In diesem Zusammenhang wird deutlich: AR muss auch als mächtiges Marketing-Tool verstanden werden. Die Faszination, die von diesem Medium ausgeht und die ihm innewohnende spielerische Natur bieten einen klaren Vorteil bei der Consumer-Experience gegenüber klassischen Werbemitteln wie Katalogen, Aufstellern und Printanzeigen. Tatsächlich ergänzt sich Augmented Reality mit bestehenden Werbekategorien sehr gut und wertet diese mit spannenden Interaktionsmöglichkeiten auf.
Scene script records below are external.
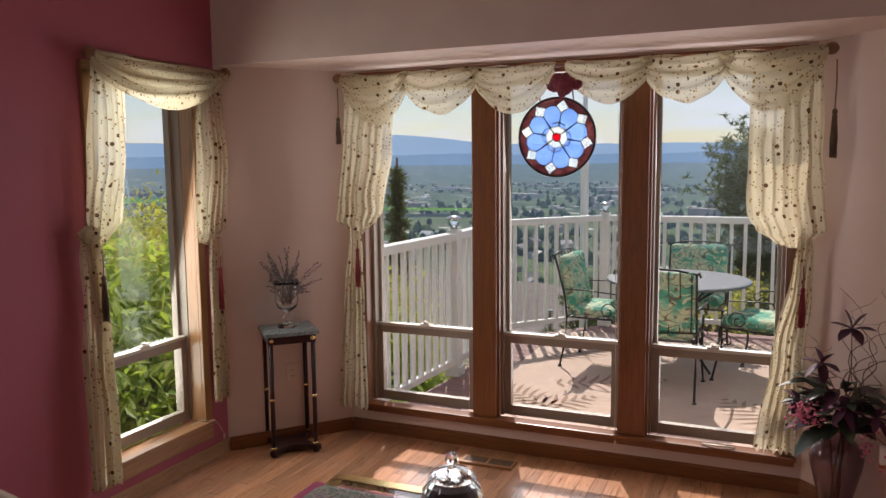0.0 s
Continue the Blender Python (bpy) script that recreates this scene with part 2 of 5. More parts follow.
M_DECK = wood("red_brown_deck_board", (0.20, 0.095, 0.085), (0.31, 0.165, 0.15), "x", 0.7, 0.12)
M_DECKRUG = plain("beige_outdoor_rug", (0.60, 0.45, 0.37), 0.95, vary=0.07, scale=8, grain=300, relief=0.4)
M_FROND = plain("tan_rug_frond", (0.33, 0.23, 0.17), 0.95, vary=0.1, scale=12, relief=0.3)
M_IRON = plain("black_green_wrought_iron", (0.025, 0.03, 0.028), 0.42, 0.4, vary=0.2, scale=40, relief=0.05)
M_TABLE = plain("grey_metal_mesh_top", (0.16, 0.17, 0.19), 0.5, 0.3, vary=0.15, scale=30, relief=0.1)
M_MATGREY = plain("brown_door_mat", (0.10, 0.075, 0.065), 0.95, vary=0.2, scale=60, relief=0.5)
M_GLASS = clear_glass("clear_cut_glass", (0.97, 0.98, 0.97), 0.0, 1.48)
M_SOLID = clear_glass("solid_glass")
M_JAR = pane_glass("thin_jar_glass", (0.97, 0.98, 0.97), 0.0, 0.035, 0.9, 0.0)
M_TABGLASS = pane_glass("table_glass", (0.93, 0.97, 0.95), 0.01)
M_SMOKE = pane_glass("amethyst_glass", (0.66, 0.55, 0.57), 0.02, 0.05, 0.6, 0.02)
M_DARKFILL = plain("dark_plum_filling", (0.02, 0.008, 0.012), 0.5, vary=0.5, scale=50)
M_TWIG = plain("grey_lavender_twig", (0.15, 0.12, 0.12), 0.9, vary=0.3, scale=40)
M_TASSEL = plain("crimson_silk_tassel", (0.22, 0.012, 0.02), 0.6, vary=0.25, scale=80, relief=0.3)
M_TASSEL_D = plain("bronze_silk_tassel", (0.13, 0.085, 0.05), 0.6, vary=0.35, scale=80, relief=0.3)
M_ROD = plain("walnut_rod", (0.20, 0.10, 0.05), 0.4, vary=0.2)
M_FRAME = plain("brushed_pewter_frame", (0.24, 0.20, 0.20), 0.3, 0.8, vary=0.1, scale=20)
M_MATB = plain("mauve_mat_board", (0.23, 0.105, 0.11), 0.85, vary=0.05)
M_PAPER = plain("buff_art_paper", (0.80, 0.68, 0.55), 0.85, vary=0.03)
M_INK = plain("charcoal_print_ink", (0.045, 0.035, 0.03), 0.8, vary=0.1)
M_OUTLET = plain("ivory_plastic", (0.62, 0.52, 0.40), 0.4, vary=0.03, relief=0)
M_VENT = plain("honey_oak_vent", (0.30, 0.135, 0.045), 0.4, vary=0.15, scale=30)
M_BLACK = plain("dark_slot", (0.01, 0.008, 0.007), 0.9, vary=0.1, relief=0)
M_CHROME = plain("satin_chrome", (0.6, 0.58, 0.55), 0.2, 1.0, vary=0.05, relief=0)
M_PINK = plain("pink_blossom", (0.50, 0.13, 0.20), 0.8, vary=0.3, scale=90)
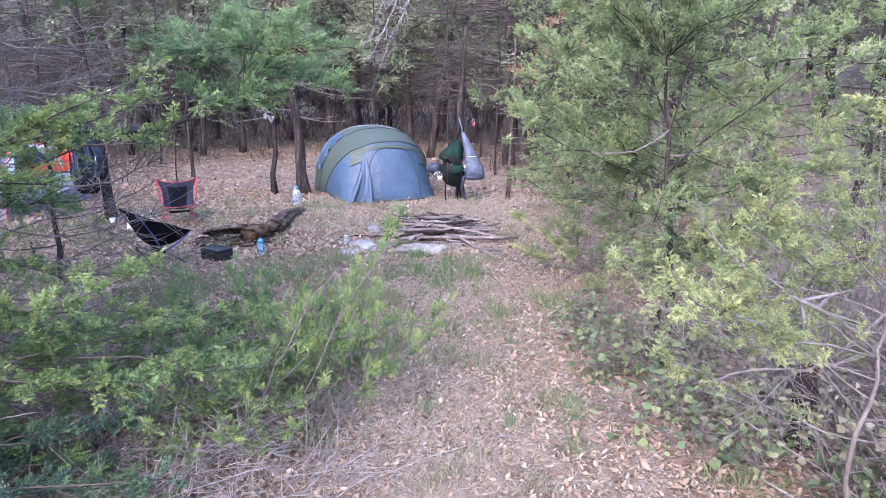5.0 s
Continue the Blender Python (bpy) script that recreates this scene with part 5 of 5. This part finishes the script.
part("body", bundle(Build(), [(0, 0, 0.0, 0.02, 0.015), (0, 0, 0.03, 0.028, 0.018), (0, 0, 0.07, 0.02, 0.015)], brng, crease=0.01), RED, hook, smooth=True)

def hung_cloth(width, z0, z1, folds, depth, seed, top=0.35, skew=0.0):
    """Cloth hung from one point: gathered at the top, in folds below, with an uneven hem."""
    rng = np.random.default_rng(seed)
    ph = rng.uniform(0, 6.28, 4)

    def f(u, v, back=0.0):
        spread = top + (1 - top) * min(1.0, 1.6 * v) ** 0.7 - 0.25 * max(0.0, v - 0.7)
        x = (u - 0.5) * width * spread + skew * v + 0.02 * math.sin(7 * v + ph[0])
        y = depth * (math.sin(folds * 6.28 * u + ph[1] + 1.5 * v) * (0.3 + 0.7 * v) + 0.5 * math.sin(folds * 11 * u + ph[2] - 3 * v)) - 0.06 * math.sin(math.pi * u)
        z = z1 - (z1 - z0) * v * (0.88 + 0.12 * math.sin(5 * u + ph[3])) - 0.05 * abs(2 * u - 1) * (1 - v)
        return np.array([x, y + back, z])
    return Build().sheet(f, 30, 26)


jacket = thing("rain_jacket", pose(-3.10, -1.80, 0.0, 0, 0, 12), "shiny dark blue rain jacket hanging crumpled on a tree", "jacket")
part("body", hung_cloth(0.40, 0.44, 1.30, 3.1, 0.045, 1, 0.35), NAVY, jacket, smooth=True)
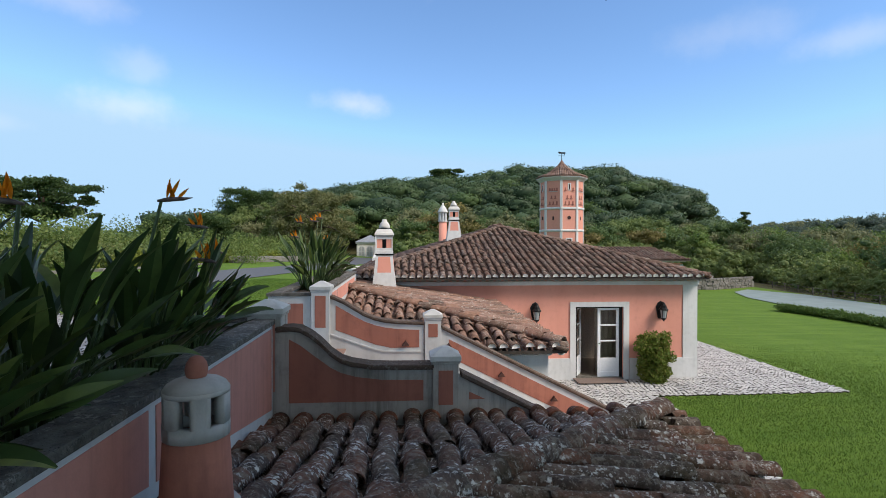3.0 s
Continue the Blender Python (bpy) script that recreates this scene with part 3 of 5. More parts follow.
def parapet(name, yf, end_x, label, white, panel, dado):
    p = thing(name, label, "garden wall", "stair parapets", (0, 0, 0))
    y0, y1 = yf, yf + T_WALL
    swoop = SWOOP_B if dado else SWOOP_A
    x_r, z_r, s = (-6.13, 2.675, -0.50) if dado else (-6.19, 2.712, -0.50)
    z_end = z_r + s * (end_x - x_r)
    part("wall_curve", prism(bmesh.new(), swoop + [(swoop[-1][0], -0.1), (-7.95, -0.1)], "y", y0, y1), white, p)
    part("wall_slope", prism(bmesh.new(), [(x_r - 0.1, -0.1), (x_r - 0.1, z_r), (x_r, z_r), (end_x, z_end), (end_x, -0.1)], "y", y0, y1), white, p)
    coping("coping", swoop, y0, y1, p)
    coping("coping", [(x_r, z_r), ((x_r + end_x) / 2, (z_r + z_end) / 2), (end_x, z_end)], y0, y1, p)
    pier(p, *((-6.435, -6.12) if dado else (-6.50, -6.19)), y0 - 0.06, y1 + 0.09, -0.1, 2.975 if dado else 2.995, panel, white, 2.56 if dado else 2.455)
    # painted field under the curve, with its own outline
    if dado:
        fld = [(-7.77, 3.06), (-7.65, 2.99), (-7.49, 2.895), (-7.33, 2.81), (-7.17, 2.75), (-7.01, 2.712), (-6.85, 2.692), (-6.49, 2.668),
               (-6.49, 2.40), (-6.93, 2.40), (-7.17, 2.455), (-7.77, 2.685)]
        line = [(-7.95, 2.67), (-7.84, 2.626), (-7.17, 2.388), (-7.02, 2.355), (-6.44, 2.345)]
        f = [(-6.03, 2.52), (end_x - 0.25, 2.52 + s * (end_x - 0.25 + 6.03)), (end_x - 0.25, 2.25 + s * (end_x - 0.25 + 6.03)), (-6.03, 2.25)]
        part("panel", prism(bmesh.new(), f, "y", y0 - 0.005, y0 + 0.01), panel, p, "terracotta painted field")
        # raised dado line following the stair
        part("dado_line", prism(bmesh.new(), line + [(x, z - 0.02) for x, z in reversed(line)], "y", y0 - 0.018, y0 + 0.01), white, p)
        b0 = z_r - 0.45
        part("dado_line", prism(bmesh.new(), [(x_r, b0), (end_x, b0 + s * (end_x - x_r)), (end_x, b0 - 0.02 + s * (end_x - x_r)), (x_r, b0 - 0.02)], "y", y0 - 0.018, y0 + 0.01), white, p)
    else:
        fld = [(-7.83, 3.10), (-7.73, 3.043), (-7.59, 2.935), (-7.446, 2.827), (-7.35, 2.775), (-7.2, 2.732), (-6.958, 2.70), (-6.56, 2.692), (-6.56, 2.495), (-7.83, 2.495)]
        part("panel", prism(bmesh.new(), [(-6.115, 2.57), (-5.96, 2.495), (-6.115, 2.495)], "y", y0 - 0.005, y0 + 0.01), panel, p, "small terracotta triangle")
    part("panel", prism(bmesh.new(), fld, "y", y0 - 0.005, y0 + 0.01), panel, p, "terracotta painted field")
    return p


parapet("stair_parapet", PY_A, -3.0, "weathered stair wall with swept coping, capped pier and terracotta panel", M_AGED, M_TERRA, False)
parapet_b = parapet("stair_parapet", PY_B, -2.3, "white stair wall with swept coping, terracotta bands and capped pier", M_WHITE, M_TERRA, True)


def spout(x, z):
    bm = bmesh.new()
    prism(bm, [(x - 0.055, z - 0.03), (x + 0.055, z - 0.03), (x, z + 0.045)], "y", PY_B - 0.075, PY_B + 0.02)
    part("drain_spout", bm, M_SPOUT, parapet_b, "dark clay drain spout")


for sx, sz in ((-6.70, 2.47), (-6.03, 2.42), (-5.2, 1.96), (-4.36, 1.56)):
    spout(sx, sz)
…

Denn AR-Anwendungen lassen sich per Smartphone nahtlos per QR-Code auf einer gedruckten Anzeige, via Link auf einer Werbefläche im Internet oder aus jeder Messenger-App starten.
Ausblick auf eine neue Spielewelt
Zusammenfassend lässt sich sagen, dass mit Augmented Reality für zahlreiche Segmente der Spielware ein Paradigmenwechsel eingeläutet wurde. Die Anziehungskraft, die von der Verschmelzung der beiden Realitäten ausgeht, erzeugt spielerische Begeisterung beim Konsumenten und paart diese mit einer hohen Einprägsamkeit und dem Bedürfnis, die erlebten Welten mit Freunden und Familie zu teilen. In Zukunft werden jene Unternehmen erfolgreich sein, die Spieldesign auch rund um das Produkt in der „erweiterten Realität“ denken, umsetzen und dem Konsumenten als eindrucksvolles Erlebnis anbieten. Wer sich den First-Mover-Advantage nicht nehmen will, sollte sich daher jetzt eingehend mit dem Thema beschäftigen – denn die Zukunft von AR hat schon längst begonnen.